━━ TASK INPUT ━━
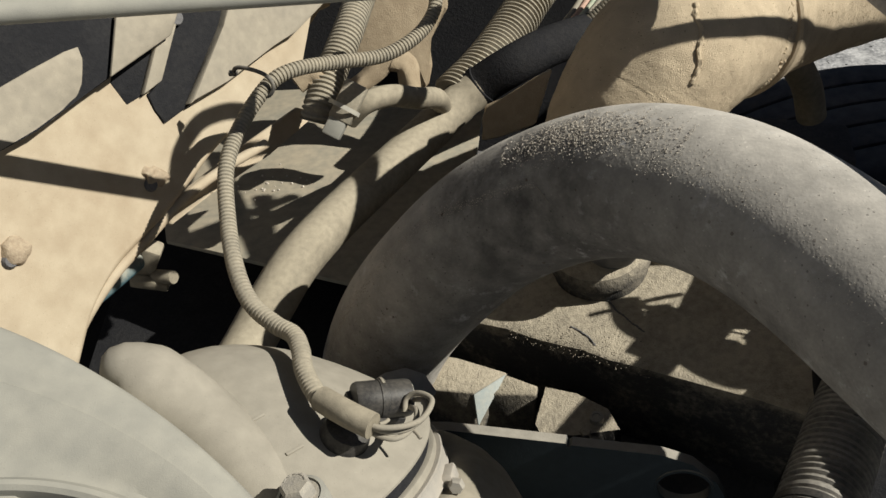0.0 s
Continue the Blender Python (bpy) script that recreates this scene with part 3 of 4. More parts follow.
# ---- lifting eye plate ----
eye = thing("lifting_eye", (0.10, 0.50, 0.92), "dark blue painted steel lifting eye plate with one round hole", "bracket")
PL_N = Vector((-0.158, -0.987, 0.0)).normalized()
px_ = Vector((0.1395, 0.4894, 0.9864)) - Vector((0.0032, 0.5117, 0.9776))
px_ = (px_ - PL_N * px_.dot(PL_N)).normalized()
py_ = PL_N.cross(px_)
outline = [(-0.0229, 0.5097, 0.9814), (0.0032, 0.5064, 0.9852), (0.0541, 0.4981, 0.9862), (0.0975, 0.4923, 0.9858), (0.0995, 0.4914, 0.9817), (0.1024, 0.4911, 0.9851), (0.1405, 0.4854, 0.9855), (0.1715, 0.481, 0.9855), (0.1966, 0.4773, 0.9778), (0.2181, 0.4734, 0.9594), (0.233, 0.4712, 0.9319), (0.2306, 0.4712, 0.9136), (0.2099, 0.4744, 0.8893), (0.1704, 0.4808, 0.8557), (0.1342, 0.4861, 0.8221), (0.1133, 0.4892, 0.8181), (0.1012, 0.4911, 0.8304), (0.076, 0.4947, 0.8778), (0.056, 0.4983, 0.9231), (0.0391, 0.5007, 0.9478), (-0.0254, 0.5098, 0.9415)]
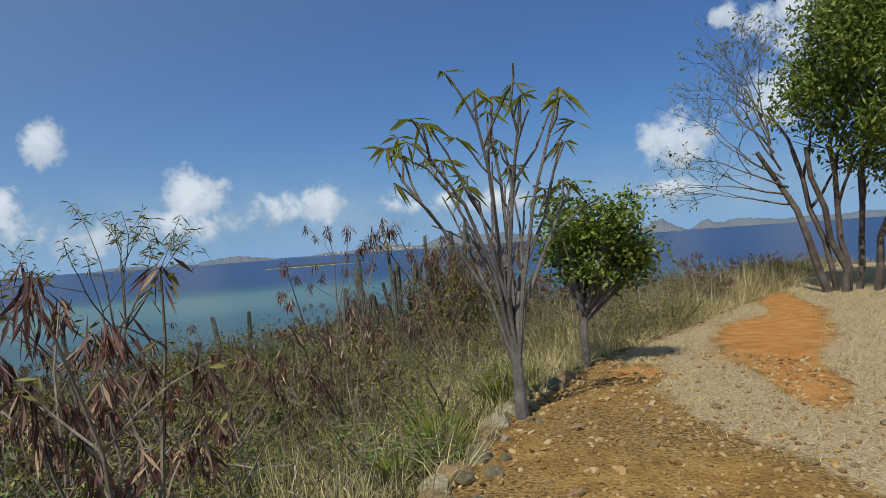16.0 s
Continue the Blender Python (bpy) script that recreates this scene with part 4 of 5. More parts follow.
def small_town_houses():
    """Low shops and houses that fill the streets between the larger buildings."""
    rng = random.Random(23)
    looks = [("low town house with a dull brown roof", M_WALL_SAND, M_ROOF_BROWN), ("white town house with a grey metal roof", M_WALL_WHITE, M_ROOF_GREY), ("pinkish town house with a brown roof", M_WALL_PINK, M_ROOF_BROWN), ("sand-coloured shop with a pale roof", M_WALL_SAND, M_ROOF_PALE), ("low town house with a brown roof", M_WALL_MAUVE, M_ROOF_BROWN)]
    for i, (x, y) in enumerate(TOWN_SMALL):
        label, wall, roof_mat = looks[i % 5]
        house("town_house", label, "house", x, y, drop(x, y, 0) + 0.7, rng.uniform(7, 13), rng.uniform(4.0, 6.5), wall, roof_mat, roof=("hip", "gable")[i % 2], group="town buildings", turn=rng.uniform(-20, 20), dig=6)


hillside_houses()
small_town_houses()


# ---------------------------------------------------------------- boats, piers, wakes
def hull_mesh(length, beam, free, sheer=0.25):
    """A lofted hull, bow towards +y, with a deck."""
    P = Pieces()
    n = 9
    for i in range(n):
        k = i / (n - 1)
        y = -length / 2 + k * length
        half = beam / 2 * (0.82 + 0.18 * math.sin(min(1, k * 2) * 1.57)) * (1 - max(0, (k - 0.45) / 0.55) ** 2.2)
        half = max(half, 0.02)
        top = free * (1 + sheer * (2 * k - 0.8) ** 2)
        P.v += [Vector((-half, y, top)), Vector((-half * 0.86, y, free * 0.25)), Vector((0, y, -0.35)), Vector((half * 0.86, y, free * 0.25)), Vector((half, y, top))]
    for i in range(n - 1):
        for j in range(4):
            a = i * 5 + j
            P.f.append((a, a + 1, a + 6, a + 5))
        a = i * 5
        P.f.append((a, a + 5, a + 9, a + 4))
    P.f.append((0, 4, 3, 2, 1))
    return P


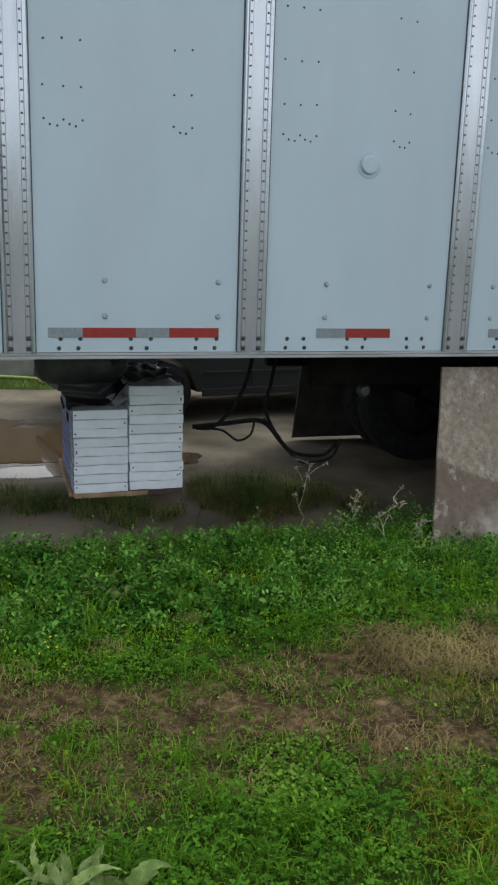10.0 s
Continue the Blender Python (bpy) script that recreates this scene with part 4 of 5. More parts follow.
━━━
- REQUEST
Copy out all the data without changing anything, and drop the pictures.

- SOLUTION FOR THIS EXERCISE
0.0 s
Continue the Blender Python (bpy) script that recreates this scene with part 3 of 4. More parts follow.
# ---- lifting eye plate ----
eye = thing("lifting_eye", (0.10, 0.50, 0.92), "dark blue painted steel lifting eye plate with one round hole", "bracket")
PL_N = Vector((-0.158, -0.987, 0.0)).normalized()
px_ = Vector((0.1395, 0.4894, 0.9864)) - Vector((0.0032, 0.5117, 0.9776))
px_ = (px_ - PL_N * px_.dot(PL_N)).normalized()
py_ = PL_N.cross(px_)
outline = [(-0.0229, 0.5097, 0.9814), (0.0032, 0.5064, 0.9852), (0.0541, 0.4981, 0.9862), (0.0975, 0.4923, 0.9858), (0.0995, 0.4914, 0.9817), (0.1024, 0.4911, 0.9851), (0.1405, 0.4854, 0.9855), (0.1715, 0.481, 0.9855), (0.1966, 0.4773, 0.9778), (0.2181, 0.4734, 0.9594), (0.233, 0.4712, 0.9319), (0.2306, 0.4712, 0.9136), (0.2099, 0.4744, 0.8893), (0.1704, 0.4808, 0.8557), (0.1342, 0.4861, 0.8221), (0.1133, 0.4892, 0.8181), (0.1012, 0.4911, 0.8304), (0.076, 0.4947, 0.8778), (0.056, 0.4983, 0.9231), (0.0391, 0.5007, 0.9478), (-0.0254, 0.5098, 0.9415)]
16.0 s
Continue the Blender Python (bpy) script that recreates this scene with part 4 of 5. More parts follow.
def small_town_houses():
    """Low shops and houses that fill the streets between the larger buildings."""
    rng = random.Random(23)
    looks = [("low town house with a dull brown roof", M_WALL_SAND, M_ROOF_BROWN), ("white town house with a grey metal roof", M_WALL_WHITE, M_ROOF_GREY), ("pinkish town house with a brown roof", M_WALL_PINK, M_ROOF_BROWN), ("sand-coloured shop with a pale roof", M_WALL_SAND, M_ROOF_PALE), ("low town house with a brown roof", M_WALL_MAUVE, M_ROOF_BROWN)]
    for i, (x, y) in enumerate(TOWN_SMALL):
        label, wall, roof_mat = looks[i % 5]
        house("town_house", label, "house", x, y, drop(x, y, 0) + 0.7, rng.uniform(7, 13), rng.uniform(4.0, 6.5), wall, roof_mat, roof=("hip", "gable")[i % 2], group="town buildings", turn=rng.uniform(-20, 20), dig=6)


hillside_houses()
small_town_houses()


# ---------------------------------------------------------------- boats, piers, wakes
def hull_mesh(length, beam, free, sheer=0.25):
    """A lofted hull, bow towards +y, with a deck."""
    P = Pieces()
    n = 9
    for i in range(n):
        k = i / (n - 1)
        y = -length / 2 + k * length
        half = beam / 2 * (0.82 + 0.18 * math.sin(min(1, k * 2) * 1.57)) * (1 - max(0, (k - 0.45) / 0.55) ** 2.2)
        half = max(half, 0.02)
        top = free * (1 + sheer * (2 * k - 0.8) ** 2)
        P.v += [Vector((-half, y, top)), Vector((-half * 0.86, y, free * 0.25)), Vector((0, y, -0.35)), Vector((half * 0.86, y, free * 0.25)), Vector((half, y, top))]
    for i in range(n - 1):
        for j in range(4):
            a = i * 5 + j
            P.f.append((a, a + 1, a + 6, a + 5))
        a = i * 5
        P.f.append((a, a + 5, a + 9, a + 4))
    P.f.append((0, 4, 3, 2, 1))
    return P


10.0 s
Continue the Blender Python (bpy) script that recreates this scene with part 4 of 5. More parts follow.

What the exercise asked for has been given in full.